The primary election is May 21, and there are several candidates seeking their party's nomination. The Pure Politics team has contacted each candidate with a primary opponent to find out who they are, and what they stand for. 

Kelsey Hayes Coots is a Democrat running for Auditor of Public Accounts.

Coots is currently an eighth grade teacher at Jefferson County Public Schools, but she was born and raised in Owensboro. She began her teaching career in Houston, Texas, where she says she realized the struggles that many public education systems are facing all over the country and home in Kentucky.

“I came to Jefferson County and I realized that really our issues here, and our problems and what our students and families are facing here are not so far away as I thought previously,” she said. “I thought Houston is such an urban area, that’s not what we deal with in Kentucky, but I realized that really they are the same. And this has become very personal for me because this isn’t Texas, this is Kentucky where I was born and raised and this is my home.”

Coots decided to run for state auditor because of her background as a teacher.

“I look at the role of state auditor through a lens of a teacher,” she said. “In a revenue strapped state like Kentucky, one dollar that is wasted to inefficiency or corruption, or abuse is one that doesn’t go to those 125 kids that are in my classroom every day, and kids that are just like them across the commonwealth.”

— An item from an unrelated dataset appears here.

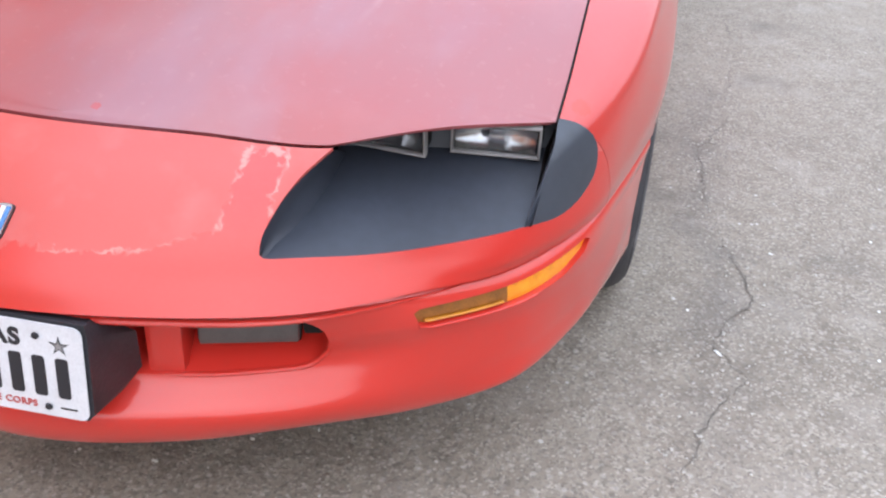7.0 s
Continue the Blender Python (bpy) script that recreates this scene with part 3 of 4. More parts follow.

If elected, Coots says she would work to bring transparency to the office.

“I believe that any taxpayer should be able to access the audits, or the information that the auditor does and if they wanted to look and go say ‘hey, is my government spending my money in good faith?’” she said. ”You should be able to access that.”

Coots says with that in mind, she would “audit the auditor’s office” to find where inefficiencies lie and make the website more navigable. There are various ways to this Coots say, including creating a system to send audits directly to taxpayers.

“Right now the way they are just hyperlinked on audits released by date, and it’s again, if you want to spend your free time getting on the auditors website to look for audits, it’s extremely hard to navigate,” Coots said, “As an office  that is based in transparency and accountability, the office itself should be transparent and accountable to all taxpayers.”

Coots would also like to expand the SAFE-House Program, which allows people to anonymously report waste, fraud or abuse anywhere they think it be occurring.

“Anywhere you go in a place that receives taxpayer dollars, that could be for example the fiscal court, that information should be readily available for people,” she said. “I also think there should be PSA’s that go out, not anything that says the auditor’s name because I believe that would be spending taxpayer dollars for something maybe too political, but it should just let people know that that service is there.”

While Kentucky is continuing to trend more Republican, Coots says if she’s the nominee she believes she can flip the seat.

“We’ve found a lot of people be excited about me as a candidate, just because I’m a younger, and I’m a newer face, and I have a new perspective,” she said. “I believe that this race is about that. It’s about choosing someone who has an impactful vision for the auditor’s office that is a passionate watch dog versus a rubber stamp.”

Coots doesn’t think Auditor Mike Harmon hasn’t lived up to the weight of the office.

“I think the current auditor is asleep at the wheel,” she said. “Yes, he kind of goes through the motions, like I said earlier, this about choosing someone who has an impactful vision versus somebody who goes through the motions, and is sort of a rubber stamp. I think he kind of checked the boxes, but we are lacing that passion, lacking that vision.”

Coots is running against Sheri Donahue and Chris Tobe in the primary.